The most popular red varieties of Spain include Tempranillo and Garnacha (Grenache). Whites don't garner quite as much recognition, but there are some regional varieties not to be missed, like Albarino and Verdejo. The popular red regions of Spain include Rioja, known for its outstanding wines of the Tempranillo grape; Ribera del Duero, producing high quality reds from Tempranillo and Garnacha; Galacia, with the sub-region of Rias Baixas, home to the deliciously crisp and floral Albarino grape; and Priorat, a region increasing in popularity with its high-quality cult reds. Other regions of note are Rueda, growing the Verdejo grape, La Mancha, a wide desert region, covered in the most planted white variety in the world, Airen, and Jumilla, making wines based on Monastrell (Mourvedre).
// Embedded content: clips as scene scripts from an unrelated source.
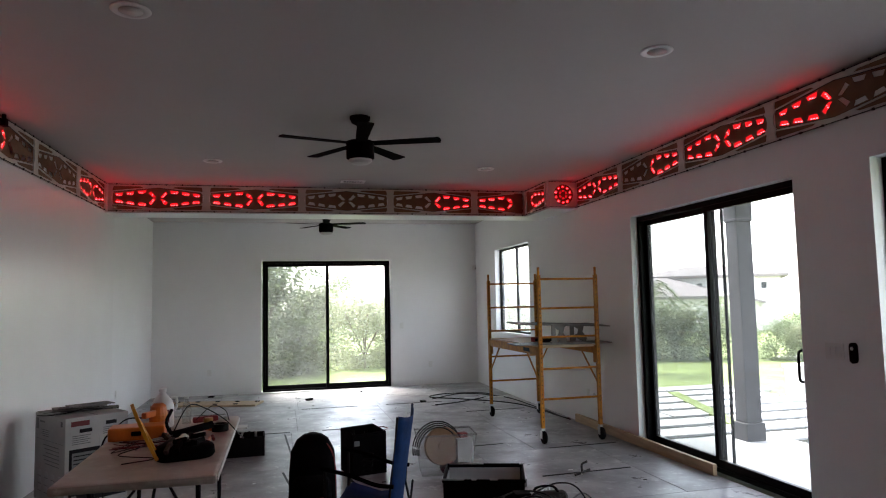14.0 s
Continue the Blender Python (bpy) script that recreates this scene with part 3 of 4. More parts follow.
def rosette_panel():
    """The square panel on the duct box with a round rosette of slots."""
    w = XR - 4.07
    p = thing("rosette_panel", Matrix.Translation((4.07, 8.42, PZ)) @ ALONG_X, "white square panel with a brown rosette of red lights", "light panel", "carved light panels")
    cx, cz, R = w / 2, PH / 2, 0.135
    ring = lambda r, n=28: [(cx + r * math.cos(6.2832 * k / n), cz + r * math.sin(6.2832 * k / n)) for k in range(n)]
    part("frame", plate([(0, 0), (w, 0), (w, PH), (0, PH)], [ring(R)], 0.021, 0.031), M_WHITEB, p)
    slots, glow, dots = [], bmesh.new(), bmesh.new()
    for r0, r1, n in ((0.088, 0.118, 10), (0.038, 0.062, 6)):
        for k in range(n):
            a0, a1 = 6.2832 * (k + 0.16) / n, 6.2832 * (k + 0.84) / n
            slots.append([(cx + r * math.cos(a), cz + r * math.sin(a)) for r, a in ((r0, a0), (r1, a0), (r1, (a0 + a1) / 2), (r1, a1), (r0, a1))])
            am, rm = (a0 + a1) / 2, (r0 + r1) / 2
            u, v = cx + rm * math.cos(am), cz + rm * math.sin(am)
            add_box(glow, (u - 0.02, 0.001, v - 0.02), (u + 0.02, 0.003, v + 0.02))
            for j in ((0,) if n == 10 else ()):
                add_box(dots, (u + j * 0.009 - 0.0035, 0.005, v - 0.0035), (u + j * 0.009 + 0.0035, 0.012, v + 0.0035))
    part("board", plate(ring(R + 0.012), [ordered(s) for s in slots], 0.014, 0.019), M_BROWN, p)
    part("led_strip", glow, M_LED, p, "red glowing strip lights behind the slots")["kind"] = "stuff"
    part("led_chips", dots, M_DOT, p, "bright red light points")["kind"] = "stuff"
    part("edge_cable", boxes(((0, 0.031, 0), (w, 0.037, 0.006)), ((0, 0.031, PH - 0.006), (w, 0.037, PH))), M_DARK, p)


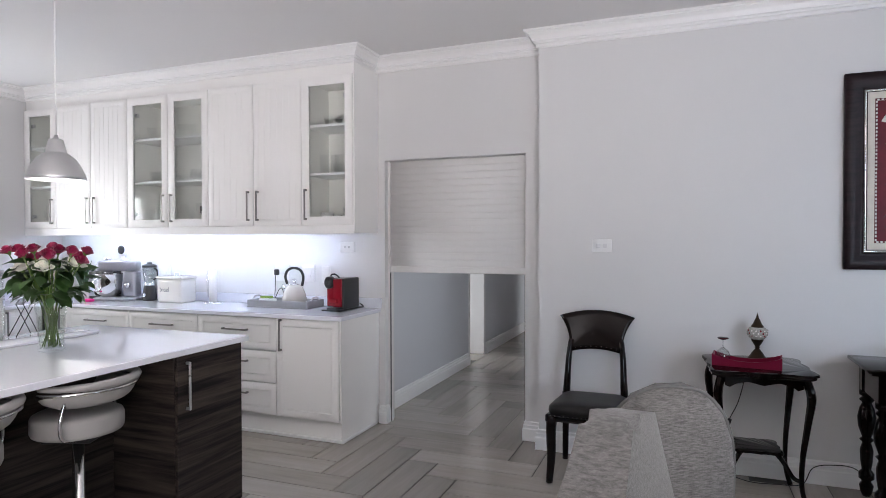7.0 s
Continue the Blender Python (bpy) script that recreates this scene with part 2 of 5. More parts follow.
PLANK = wood("grey_wood_look_tile", (0.255, 0.228, 0.205), (0.39, 0.358, 0.328), rough=0.19, axis_scale=(1.0, 9, 9), scale=2.0, amount=0.17, bump=0.02, contrast=(0.08, 0.92))
PLANK_FAR = wood("grey_wood_look_tile_far", (0.255, 0.228, 0.205), (0.39, 0.358, 0.328), rough=0.19, axis_scale=(3, 3, 3), scale=2.0, by="island", amount=0.17, bump=0.02, contrast=(0.08, 0.92))
GROUT = surf("dark_grout", (0.030, 0.027, 0.025), 0.8, var=0.15, scale=40)

# ---- mesh helpers ----


def mesh_of(name, bm, mat, smooth=True):
    if smooth:
        for f in bm.faces:
            f.smooth = True
        for e in bm.edges:
            if len(e.link_faces) == 2 and e.calc_face_angle(0) > 0.55:
                e.smooth = False
    bmesh.ops.recalc_face_normals(bm, faces=bm.faces)
    me = bpy.data.meshes.new(name)
    bm.to_mesh(me)
    bm.free()
    me.materials.append(mat)
    return me


def part(name, bm, mat, parent=None, label="", smooth=True):
    ob = new(name, mesh_of(name, bm, mat, smooth))
    if parent is not None:
        ob.parent = parent
    return tagged(ob, label)


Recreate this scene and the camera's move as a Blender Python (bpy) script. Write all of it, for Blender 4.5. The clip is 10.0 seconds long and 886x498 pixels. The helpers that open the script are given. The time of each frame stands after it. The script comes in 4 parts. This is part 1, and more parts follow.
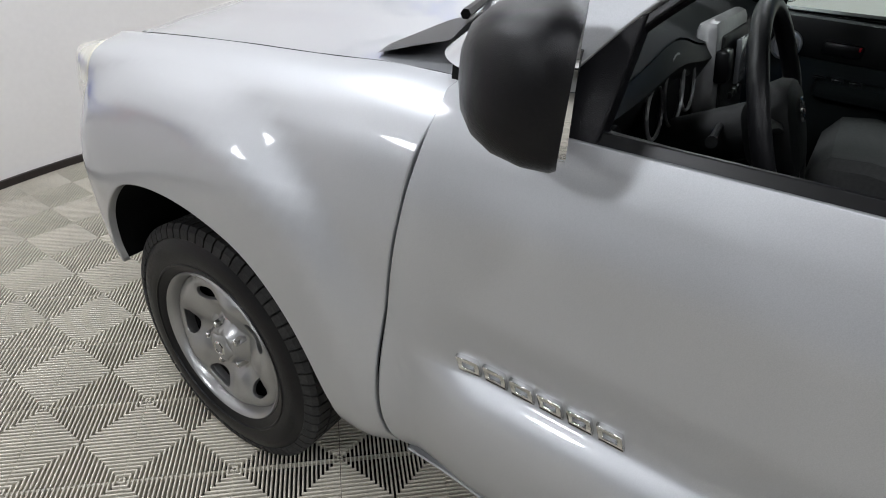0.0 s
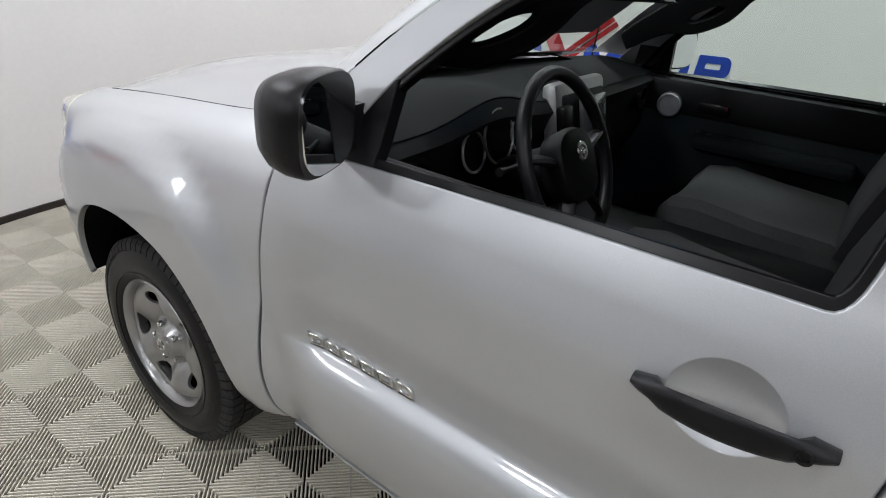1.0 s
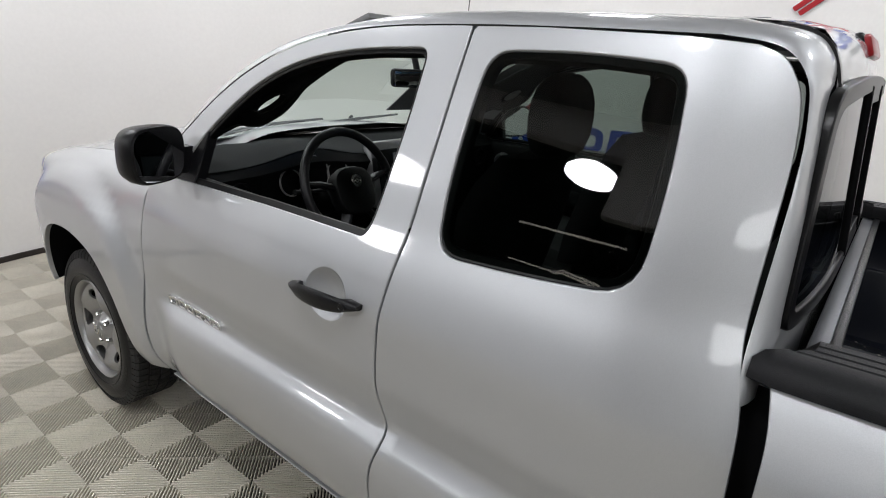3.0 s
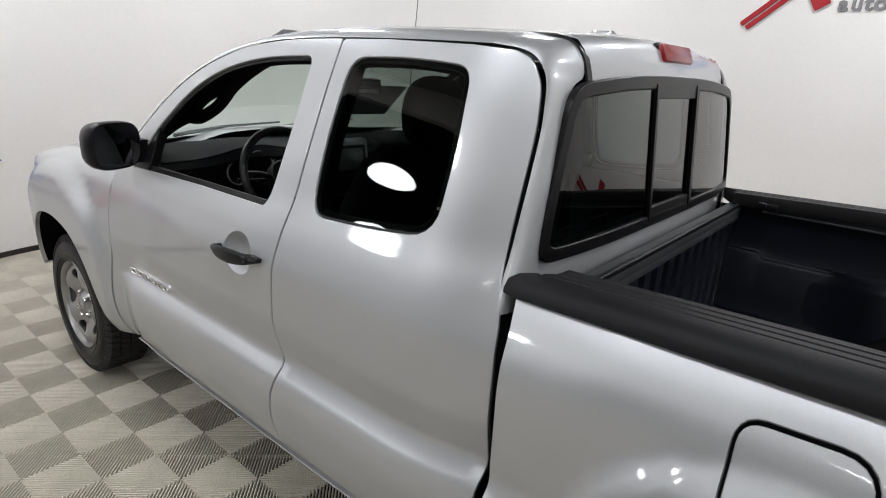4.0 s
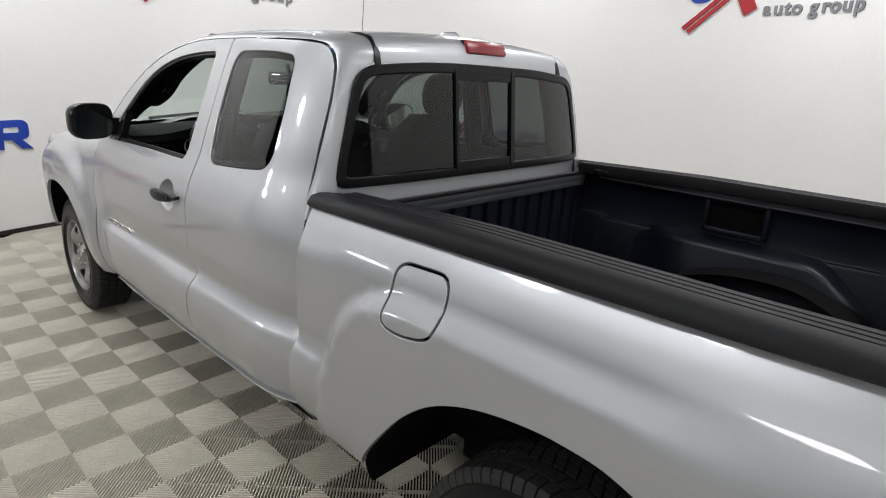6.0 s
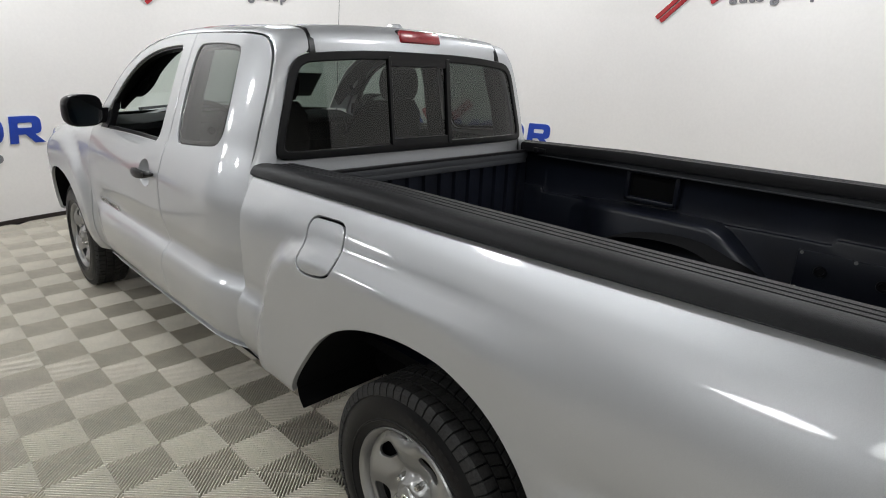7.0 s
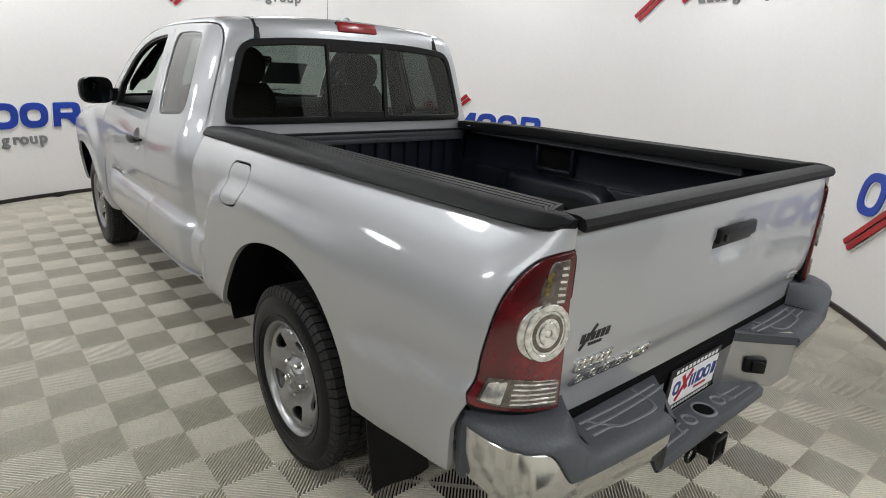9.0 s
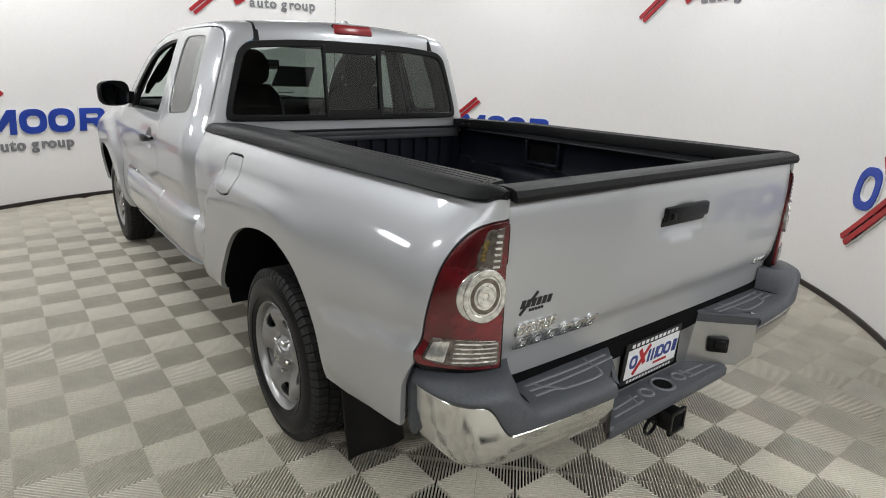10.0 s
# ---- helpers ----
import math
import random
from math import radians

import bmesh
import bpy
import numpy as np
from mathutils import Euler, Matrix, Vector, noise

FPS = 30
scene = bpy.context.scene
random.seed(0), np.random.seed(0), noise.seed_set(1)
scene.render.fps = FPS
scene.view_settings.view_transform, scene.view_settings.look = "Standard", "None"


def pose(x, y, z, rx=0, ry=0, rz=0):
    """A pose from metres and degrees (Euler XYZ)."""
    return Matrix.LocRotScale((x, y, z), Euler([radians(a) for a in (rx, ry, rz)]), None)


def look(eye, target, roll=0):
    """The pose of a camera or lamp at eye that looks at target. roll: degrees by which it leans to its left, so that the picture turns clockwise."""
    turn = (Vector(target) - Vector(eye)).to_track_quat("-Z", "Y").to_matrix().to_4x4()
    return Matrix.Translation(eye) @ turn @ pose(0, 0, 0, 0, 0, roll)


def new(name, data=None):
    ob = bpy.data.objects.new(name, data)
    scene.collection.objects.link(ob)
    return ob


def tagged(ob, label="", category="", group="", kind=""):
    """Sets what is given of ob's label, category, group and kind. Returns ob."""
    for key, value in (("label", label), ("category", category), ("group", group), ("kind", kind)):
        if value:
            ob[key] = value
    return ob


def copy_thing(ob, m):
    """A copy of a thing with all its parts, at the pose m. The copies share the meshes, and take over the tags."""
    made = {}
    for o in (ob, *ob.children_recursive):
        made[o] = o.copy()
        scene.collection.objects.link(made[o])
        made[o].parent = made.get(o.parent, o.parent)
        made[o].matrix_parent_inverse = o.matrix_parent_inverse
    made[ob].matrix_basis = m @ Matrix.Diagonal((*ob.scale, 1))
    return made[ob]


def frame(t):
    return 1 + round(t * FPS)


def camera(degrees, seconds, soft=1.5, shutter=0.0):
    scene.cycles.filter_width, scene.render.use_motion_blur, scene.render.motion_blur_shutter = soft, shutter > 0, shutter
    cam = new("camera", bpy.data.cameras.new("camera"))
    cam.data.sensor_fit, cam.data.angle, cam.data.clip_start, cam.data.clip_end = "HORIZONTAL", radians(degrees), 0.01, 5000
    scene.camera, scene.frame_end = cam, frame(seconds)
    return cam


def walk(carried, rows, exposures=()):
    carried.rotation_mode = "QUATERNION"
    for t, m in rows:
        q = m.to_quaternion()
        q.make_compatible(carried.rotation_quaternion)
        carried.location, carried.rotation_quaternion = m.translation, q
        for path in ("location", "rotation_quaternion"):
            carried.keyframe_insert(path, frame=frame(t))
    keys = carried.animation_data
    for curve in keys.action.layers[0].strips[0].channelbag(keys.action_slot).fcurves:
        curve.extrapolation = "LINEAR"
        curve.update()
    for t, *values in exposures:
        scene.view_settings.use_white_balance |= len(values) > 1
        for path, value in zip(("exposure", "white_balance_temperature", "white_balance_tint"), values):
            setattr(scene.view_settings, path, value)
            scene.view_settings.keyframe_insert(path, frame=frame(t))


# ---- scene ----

Spain's wine laws are based on the Denominacion de Origen (DO) classification system, devised in the 1930's. A four tiered system, the most basic level is Vina de Mesa (table wine) followed by Vino de la Tierra (country wine), DO and at the top DOC. Currently, only Rioja and Priorat have DOC status, while over 65 DO's scatter the country.
Most DO regions are classified and regulated by how long they age the wines. On a red wine label, one may find the terms Crianza, Reserva or Gran Reserva, denoting the wine's barrel and bottle time. Crianza is usually two years between barrel and bottle (the time in each depends on the DO and/or the winemaker), Reserva up to 4 years and Gran Reserva 5 – 6 years. Classifications of each region and wine are controlled by the region's Consejo Regulador.